Donna Hathaway More than 1 year ago
I really became a fan of So You Think - he has a heart as big as all outdoors. And those lucky Australians will have the benefit of this sturdy champion's offspring. Too bad the Jockey Club bans cloning.
Charley Varrick More than 1 year ago
Steve, great article on a great horse. O'Brien is one classy guy !
victor More than 1 year ago
All this talk of iron type horses is great. I'm glad you all mention this century as in the last one there was Kelso 5 time horse of the year. A record never to be broken.
Donna Straley More than 1 year ago
Great piece about a great horse. Thanks, Steve.
Paul_Tuon More than 1 year ago
Steve, a great article pointing out how great this horse is in spite of the state of modern horse racing where durability is not a horse racing jargon. As an avid fan of Australian racing and seen most of So You Think's races, I too am amazed how great this horse is. We'll never see this kind of durability in the future the way the modern breeding is heading. So it is a treat to have been seeing this horse run. Great article, Steve!

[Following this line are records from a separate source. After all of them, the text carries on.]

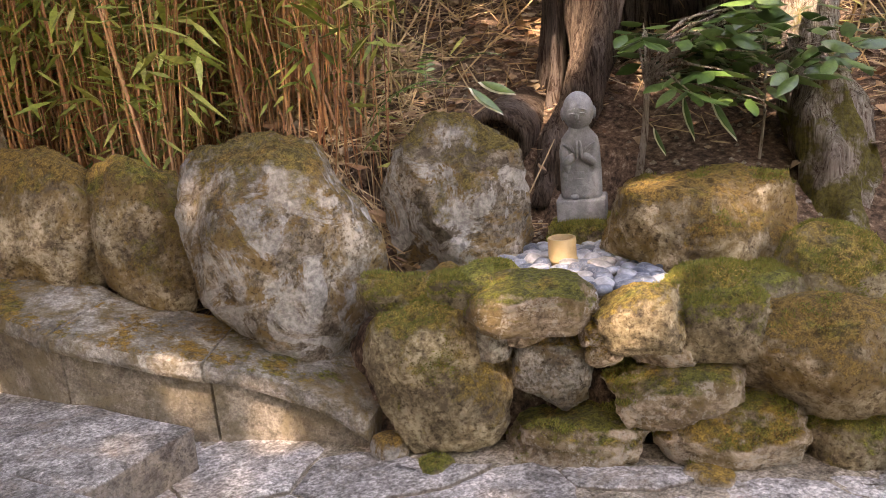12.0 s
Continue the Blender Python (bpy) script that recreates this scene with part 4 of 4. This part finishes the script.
# ---- plants ----
def lily_turf(x, y, z, n, seed, reach):
    """A tuft of arching blades, each blade an object of its own."""
    rnd = random.Random(seed)
    tuft = base("lily_turf", (x, y, z), "arching tuft of long dark green grass-like leaves", "plant", "lily turf on the bank")
    for _ in range(n):
        t = rnd.uniform(0, math.tau)
        tilt = rnd.uniform(0.15, 1.0)
        lv = Leaves()
        lv.blade((x + rnd.gauss(0, 0.06), y + rnd.gauss(0, 0.06), z), (math.cos(t) * tilt, math.sin(t) * tilt, 1), rnd.uniform(0.6, 1.1) * reach, rnd.uniform(0.010, 0.018), rnd.uniform(0.8, 2.6), 7)
        under(lv.put("blade", blade_mat, True), tuft)
    return tuft


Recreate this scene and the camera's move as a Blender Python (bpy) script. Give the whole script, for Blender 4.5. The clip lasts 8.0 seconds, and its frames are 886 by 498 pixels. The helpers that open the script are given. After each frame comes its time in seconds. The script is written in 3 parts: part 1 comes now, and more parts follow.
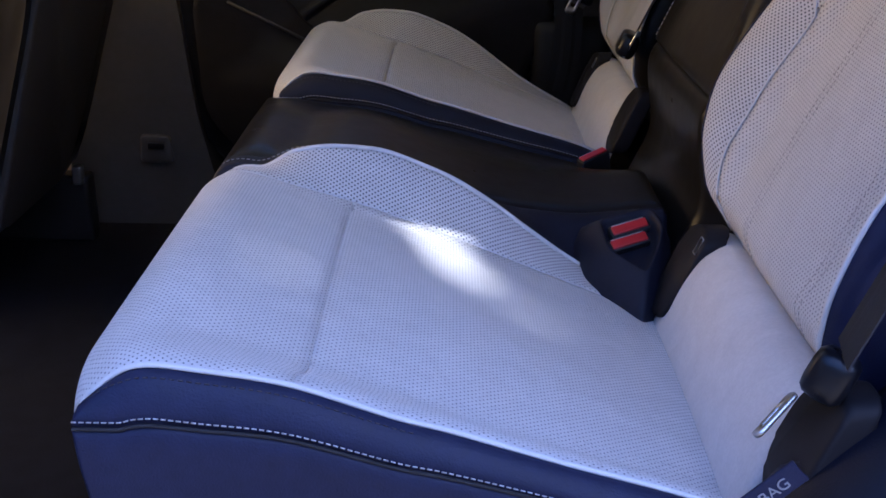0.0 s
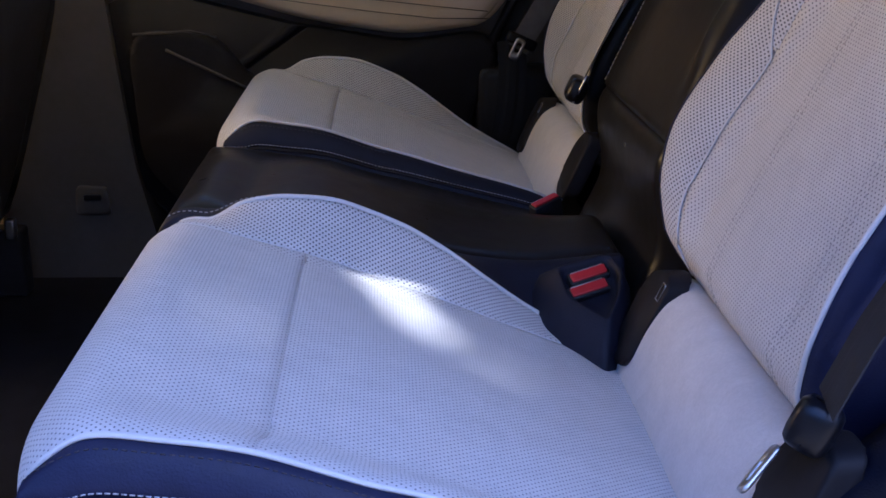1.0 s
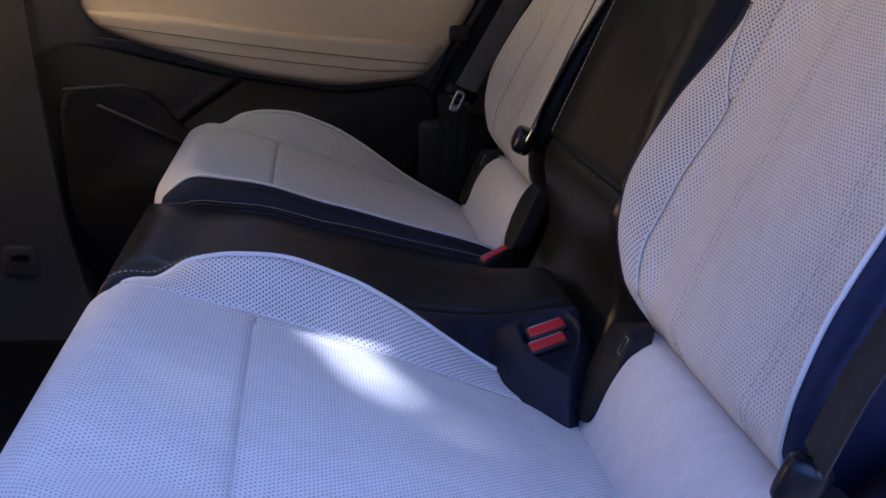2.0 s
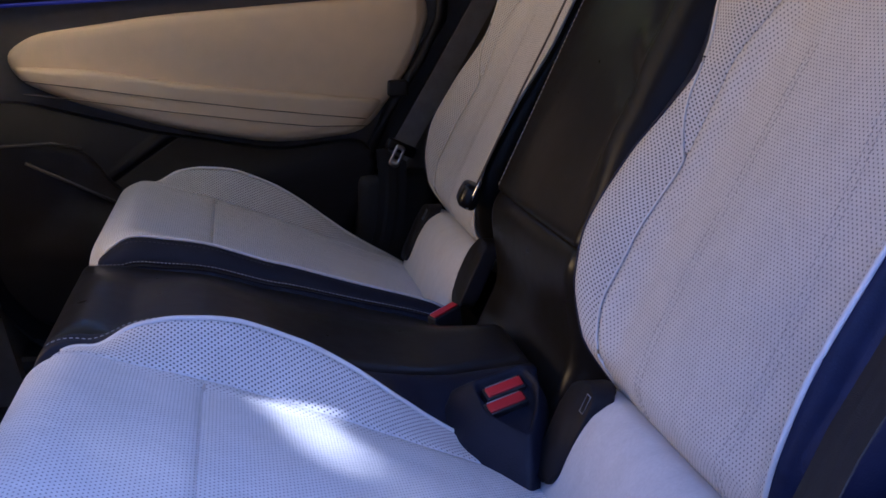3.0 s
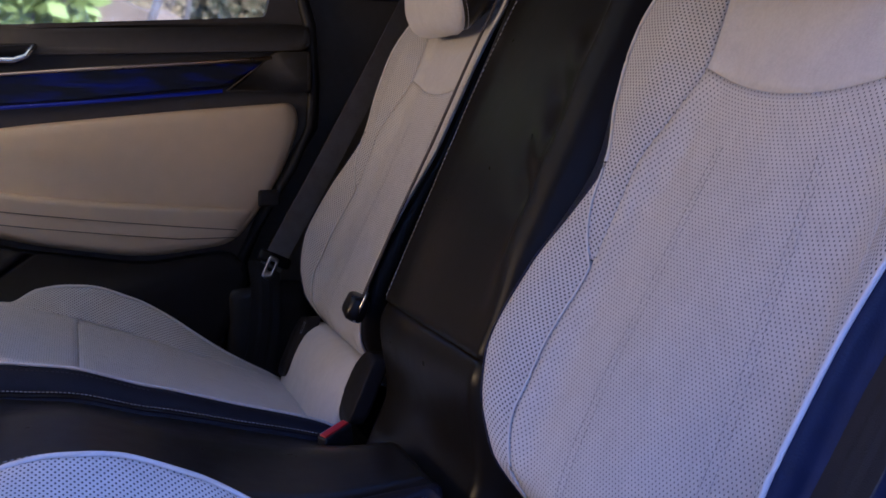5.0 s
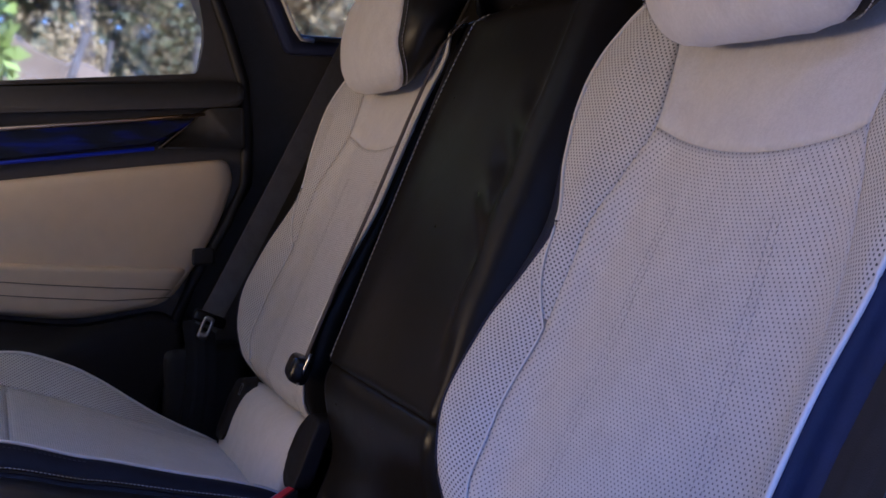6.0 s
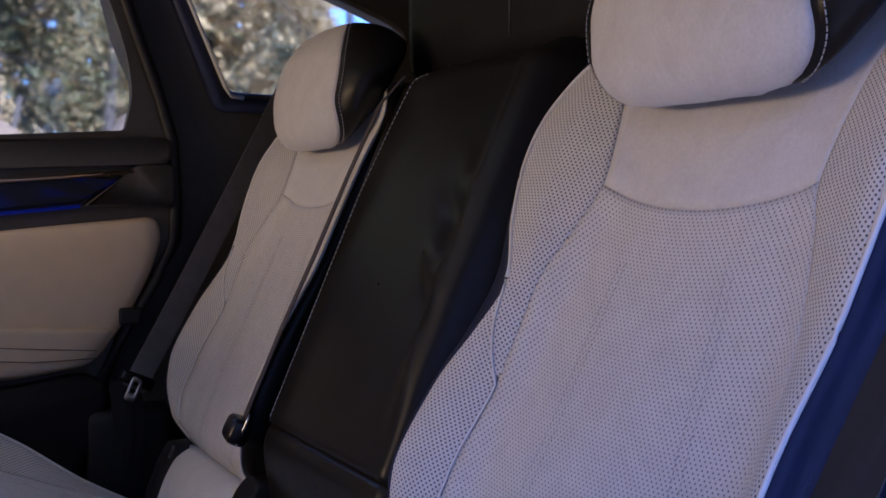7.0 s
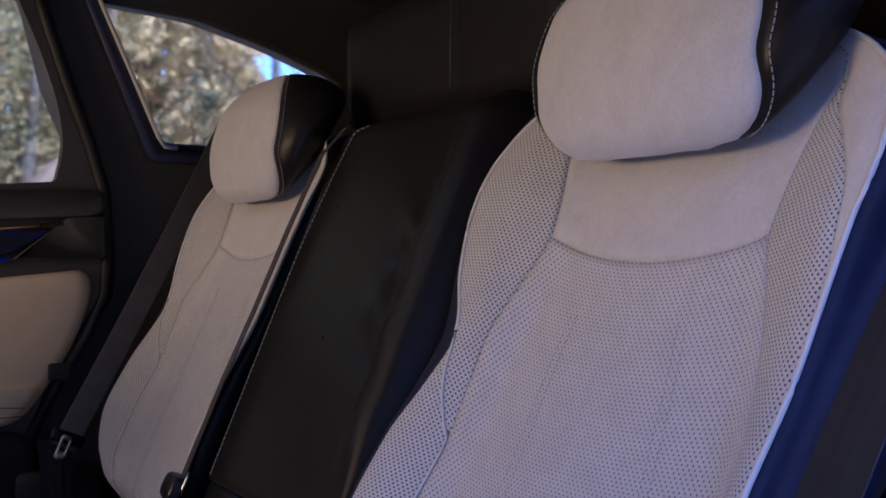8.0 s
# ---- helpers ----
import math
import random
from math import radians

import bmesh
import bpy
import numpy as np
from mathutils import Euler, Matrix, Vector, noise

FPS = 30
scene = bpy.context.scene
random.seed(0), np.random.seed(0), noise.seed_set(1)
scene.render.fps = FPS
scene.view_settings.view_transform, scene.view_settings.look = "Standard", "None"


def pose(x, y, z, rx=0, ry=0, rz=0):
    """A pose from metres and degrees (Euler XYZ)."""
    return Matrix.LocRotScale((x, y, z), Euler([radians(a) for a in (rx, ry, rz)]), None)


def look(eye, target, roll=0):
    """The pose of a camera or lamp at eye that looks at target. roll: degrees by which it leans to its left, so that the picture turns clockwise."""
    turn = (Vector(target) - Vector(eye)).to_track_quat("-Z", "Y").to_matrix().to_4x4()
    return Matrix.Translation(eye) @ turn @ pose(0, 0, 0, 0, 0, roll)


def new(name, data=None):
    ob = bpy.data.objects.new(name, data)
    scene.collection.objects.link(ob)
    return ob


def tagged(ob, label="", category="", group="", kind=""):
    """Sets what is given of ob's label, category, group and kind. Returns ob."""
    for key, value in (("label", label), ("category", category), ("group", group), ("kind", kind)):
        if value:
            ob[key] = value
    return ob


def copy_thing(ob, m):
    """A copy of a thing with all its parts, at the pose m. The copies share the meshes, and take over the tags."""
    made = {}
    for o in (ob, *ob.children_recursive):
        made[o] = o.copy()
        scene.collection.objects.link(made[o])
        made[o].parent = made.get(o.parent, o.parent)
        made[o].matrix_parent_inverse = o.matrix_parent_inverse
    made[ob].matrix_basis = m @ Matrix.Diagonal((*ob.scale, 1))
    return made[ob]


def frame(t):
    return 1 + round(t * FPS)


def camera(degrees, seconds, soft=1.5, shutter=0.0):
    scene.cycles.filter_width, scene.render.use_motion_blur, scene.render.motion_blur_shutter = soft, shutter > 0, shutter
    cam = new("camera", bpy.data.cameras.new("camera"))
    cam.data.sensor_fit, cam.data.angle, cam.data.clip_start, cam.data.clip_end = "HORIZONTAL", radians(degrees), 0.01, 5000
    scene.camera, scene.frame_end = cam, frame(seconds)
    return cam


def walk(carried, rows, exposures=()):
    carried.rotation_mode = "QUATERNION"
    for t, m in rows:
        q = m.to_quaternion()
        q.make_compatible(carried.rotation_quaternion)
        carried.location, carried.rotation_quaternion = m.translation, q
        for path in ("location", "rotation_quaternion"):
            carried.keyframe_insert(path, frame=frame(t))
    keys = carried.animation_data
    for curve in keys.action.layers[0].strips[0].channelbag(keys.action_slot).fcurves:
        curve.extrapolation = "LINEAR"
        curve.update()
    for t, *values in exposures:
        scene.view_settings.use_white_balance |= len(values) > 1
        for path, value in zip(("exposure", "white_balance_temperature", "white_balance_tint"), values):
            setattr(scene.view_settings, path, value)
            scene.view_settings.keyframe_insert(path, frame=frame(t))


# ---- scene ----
cam = camera(44.0, 8.0, soft=1.6)
PATH = [
    (0, (0.2678, -1.1463, 1.0276), (0.2611, -0.2154, 0.6625), 0.66),
    (0.5, (0.2599, -1.1333, 1.0228), (0.2799, -0.1951, 0.6773), 0.79),
    (1, (0.2503, -1.1184, 1.0220), (0.3013, -0.1743, 0.6963), 0.77),
    (1.5, (0.2404, -1.1028, 1.0178), (0.3235, -0.1533, 0.7150), 0.87),
    (3, (0.2094, -1.0603, 1.0135), (0.3931, -0.1051, 0.7816), 0.91),
    (3.5, (0.2017, -1.0466, 1.0114), (0.4182, -0.0927, 0.8038), 0.91),
    (4, (0.1945, -1.0325, 1.0082), (0.4460, -0.0817, 0.8271), 0.86),
    (4.5, (0.1858, -1.0215, 1.0082), (0.4714, -0.0761, 0.8511), 0.85),
    (6, (0.1646, -0.9885, 1.0210), (0.5479, -0.0695, 0.9288), -0.10),
    (6.5, (0.1497, -0.9829, 1.0208), (0.5701, -0.0780, 0.9543), -0.07),
    (7, (0.1367, -0.9768, 1.0237), (0.5936, -0.0883, 0.9810), -0.26),
    (7.5, (0.1287, -0.9711, 1.0279), (0.6163, -0.0983, 1.0052), -0.57),
    (8, (0.1223, -0.9647, 1.0286), (0.6390, -0.1085, 1.0282), -0.66),
]
walk(cam, [(t, look(eye, target, roll)) for t, eye, target, roll in PATH], [(0.0, 2.27, 4360, 26), (3.0, 2.12, 4080, 31), (6.0, 1.95, 3970, 34), (8.0, 1.90, 4030, 34)])

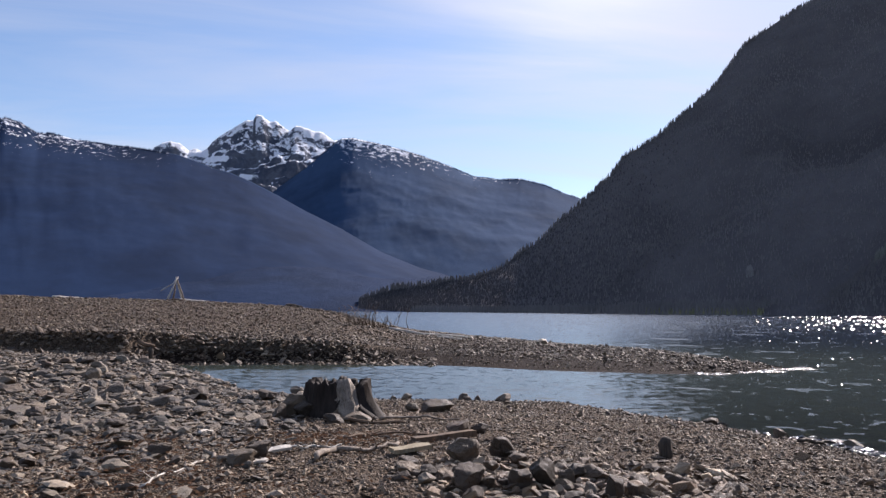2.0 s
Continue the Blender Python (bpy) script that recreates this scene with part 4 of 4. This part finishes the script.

JoyJackson21 More than 1 year ago
The report of the retirement of another extraordinarily talented horse. We've had quite a few wonderful champions retiring so far this year, the most fabulous and exciting among them, of course, being I'll Have Another, Black Caviar (retirement more than likely), and now So You Think. So You Think is a great, inspirational champion horse, and it was an honor and a pleasure to see him race. He's one of the great ones, that's for sure. He will be a lock to enter into the Hall of Fame. I'm going to miss him. I thank SYT for grandly showing off his great talent to all of us. Have a happy life and fabulous retirement, So You Think! Have fun!
chad mc rory More than 1 year ago
There are a LOT of 'trainers' who have a chance to take a lesson here... Thanks Crist and Thanks to You O'Brien. And to the Horse - World Hall of Fame no doubt.